I point how they indeed have reasoning, but that this reasoning is based on an implicit value structure, and is not some "pure reasoning" as claimed, and that furthermore, that it is wrong, because their conclusion on "what matters" should have taken into account the Other.

Let me break it down to a number of statements to make it simpler:

1) if you think of yourself as a perfectly rational agent,

2) and your goal is to point a very bad habbit in someone, e.g. that their drinking/eating will kill them,

3) ig you say it without kindness and tailored to their personality

4) because you think only the fact that it's true shoiuld be enough

5) then you're undermining the success of your own intervention.
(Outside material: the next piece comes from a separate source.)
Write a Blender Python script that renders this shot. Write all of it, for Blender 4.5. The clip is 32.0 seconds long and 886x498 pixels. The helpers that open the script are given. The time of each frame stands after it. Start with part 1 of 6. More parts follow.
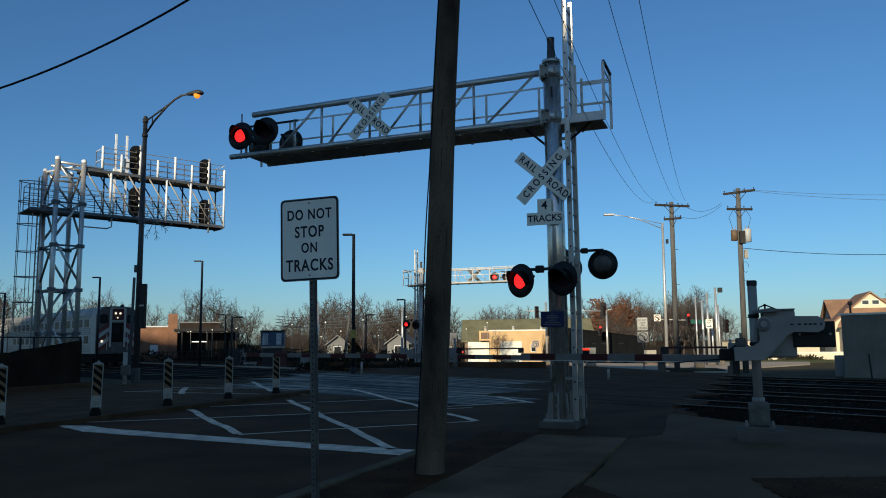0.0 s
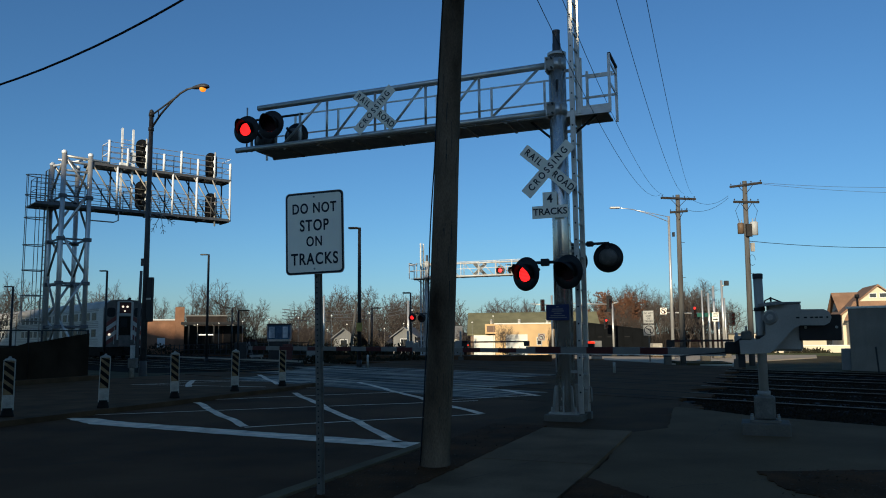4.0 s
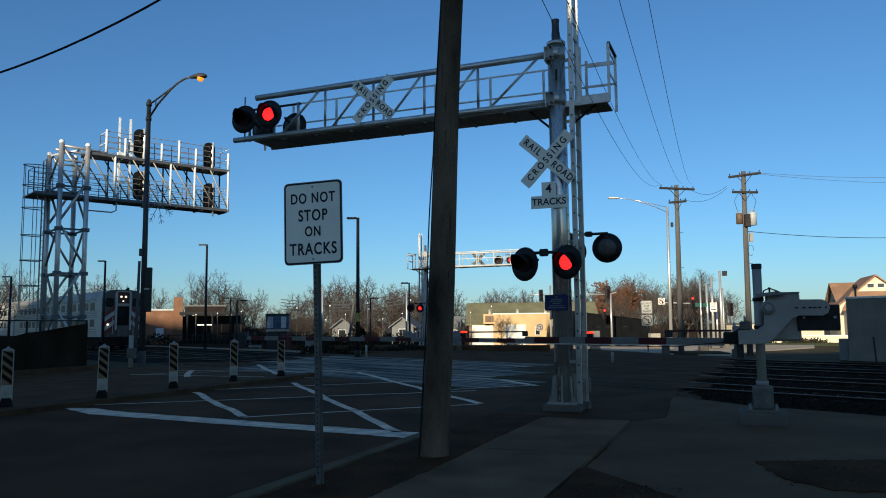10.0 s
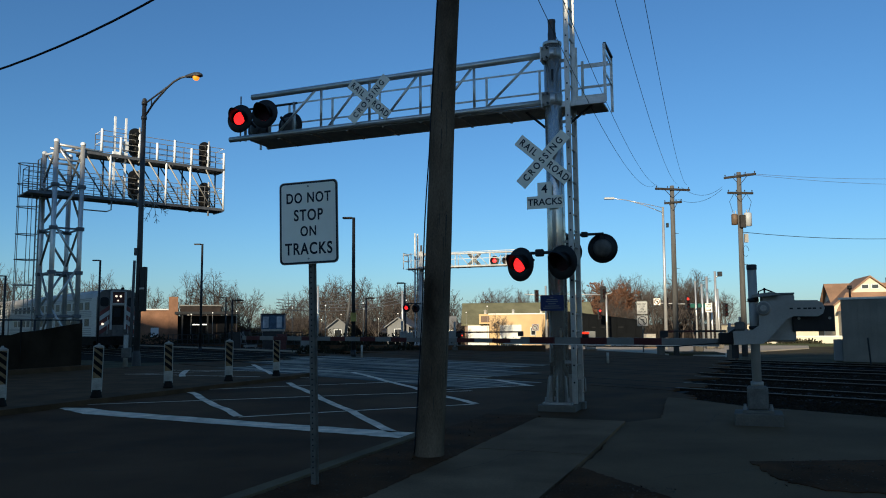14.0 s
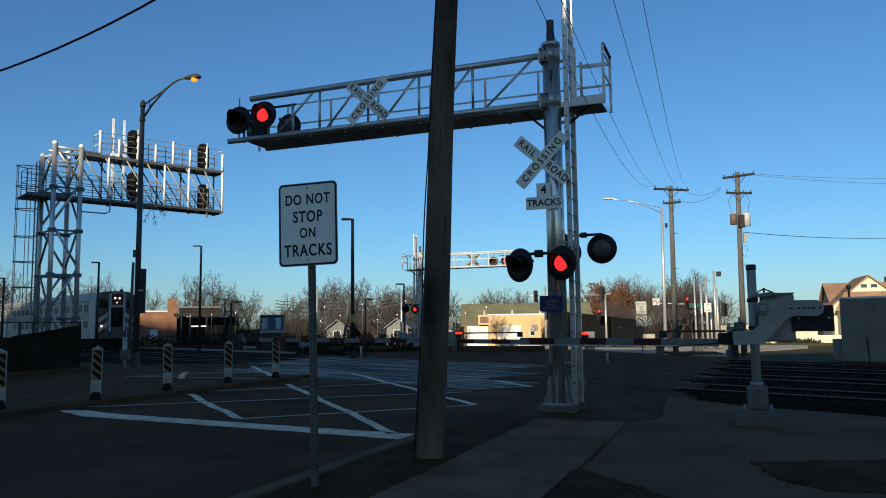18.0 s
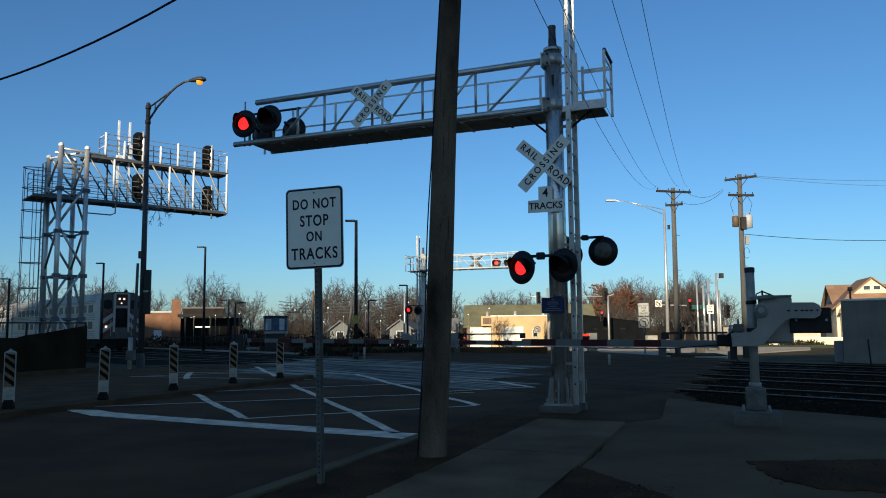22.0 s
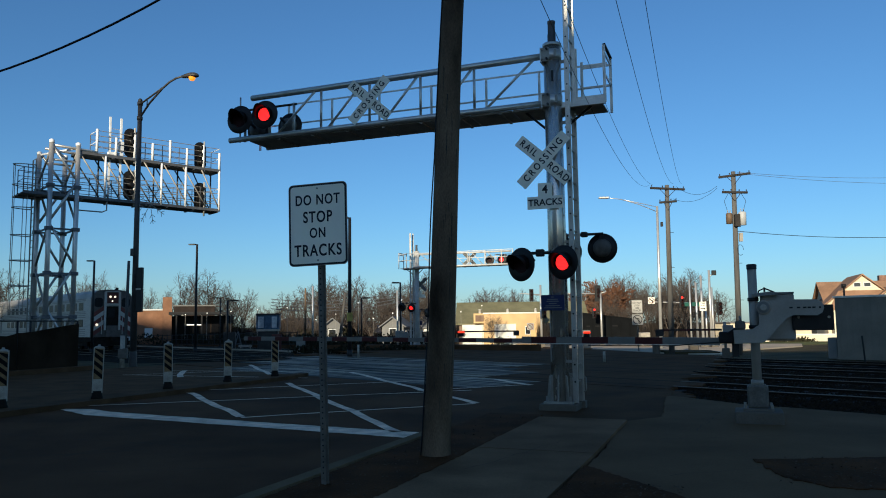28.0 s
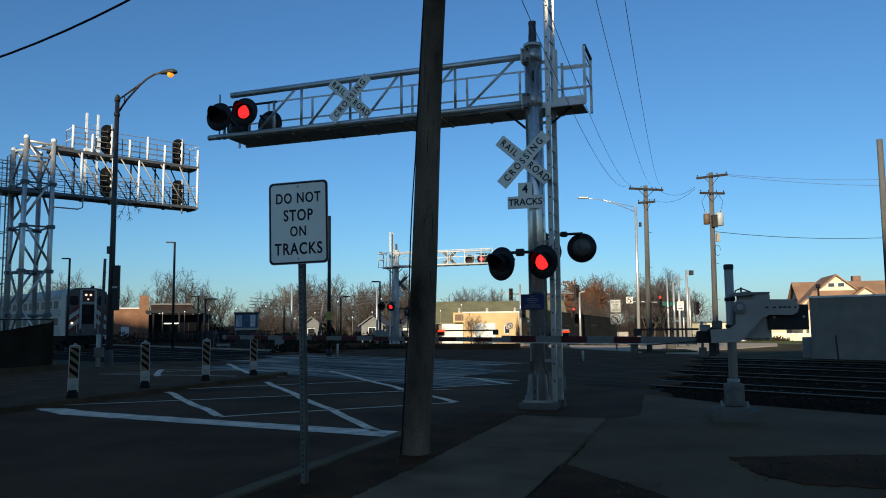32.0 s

The person could close down to you, double down on their habbit, etc because of the hurt of your words.

So a perfectly rational agent should include (5) in their calculations, as it's a fact about the world and how people react. Yet many (as in TFA) don't. Their rationality stops at first order thinking, and doesn't include people's reactions and other second order effects.

So, my whole point is: you're not really rational if you skip (5). You just have an incomplete model of the world, and your conclusions about "what matters" (just the truth, the delivery shouldn't count) is flawed under a rational utilitarian assessment.

You do assume that.

>By what logical reasoning / axiomatic induction etc did >they conclude that being correct is enough? > >I say there's none.

I don't think myself or people as perfectly rational. Tests have shown we are mostly subconscious beings. We are not masters in our own house.

Tailoring everything to the other person and being kind can lend into being straight up manipulative. We have an identity in the world that effects how people hear what is said. My kindness can be less effective than yours because of my identity. Wielding all of my outward facing tools to achieve a goal can include being just the right amount of challenging so that the content of what I say is heard as plausible, credible and valuable. Many attempts at kindness can leave the words in the wind, in one ear and out the other.

A value structure is taking all ideas in and bringing them into an order. Utilitarianism would be one idea that is ranked among others, as would rationality and politeness and kindness. There's light and dark to all of them, you couldn't pigeon hole someone as executing on just one of the tools or ideas listed.

  • >You do assume that.

    The quote you pasted is about axiomatic reasoning not being able to conclude that "being correct is enough". Not that the people I mention didn't use any logical reasoning / axiomatic induction at all. As I wrote, they used some, but combined with ignoring some necessary steps (either because they didn't occur to them, or because of an implicit bias).

    >I don't think myself or people as perfectly rational.

    No, but some people do. In anycase, I wasn't talking about people who "think themselves as perfectly rational". I was talking about people who think that their reasoning that "truth trumps delivery" came in a perfectly rational way (whether they consider themselves otherwise rational in their other ideas/behavior or not).

    >Tailoring everything to the other person and being kind can lend into being straight up manipulative.

    Or it might not. It's how you use it. One can also use the truth manipulatively (e.g. to hurt the other, invoke some inferiority complex and numerous other ways), in cases when a little white lie would not have had the desired effect on the other.